There is error, the judgment dismissing the appeal as to the valuation of the roadway is set aside and the case is remanded for a new trial as to that valuation.
In this opinion the other judges concurred.
Two appeals were taken to the Superior Court, seeking a reduction in the tax assessments of the private road and of seventy-five acres of undeveloped land which abut the private road. The latter parcel is owned by the plaintiff and another. The plaintiff, in his appeal to this court, does not complain of the assessment of the undeveloped acreage. In the case of Woodbury v. Pepe, 6 Conn. App. 330, 505 A.2d 723 (1986), it was established that the owners of both the road and the land were liable for property taxes.

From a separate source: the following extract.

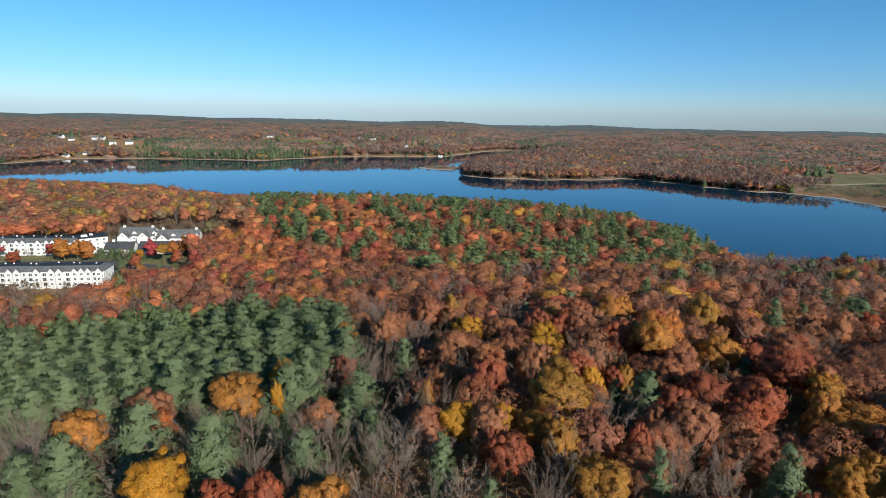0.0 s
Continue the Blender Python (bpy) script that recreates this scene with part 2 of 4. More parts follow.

In addition to the two reasons cited in the text as causing an overvaluation of the road, it may also be argued that the value of the road, as improved, has already been included in the assessments of the condominium units since they are presumably more valuable because they abut an improved road. The plaintiff has not, however, advanced this argument. Furthermore, replacement or reproduction cost is a method of valuation usually used, not only when a special purpose property must be assessed; Whitney Center, Inc. v. Hamden, 4 Conn. App. 426, 428, 494 A.2d 624 (1985); but when the conclusion is justified that if the property were destroyed, the owner would rationally replace it. New Haven Water v. Board of Tax Review, 166 Conn. 232, 239, 348 A.2d 641 (1974). Here, since the condominium unit owners are legally responsible for the care and maintenance of the road, the plaintiff might not replace the road if it were destroyed.
It could also be argued that the 40 percent reduction in the value of the road allowed by the defendant’s appraiser because of the use of the road by the condominium unit owners was an arbitrary reduction. Although some reduction may be proper, nowhere in his report or in his testimony is there any substantiation for a reduction in this particular percentage.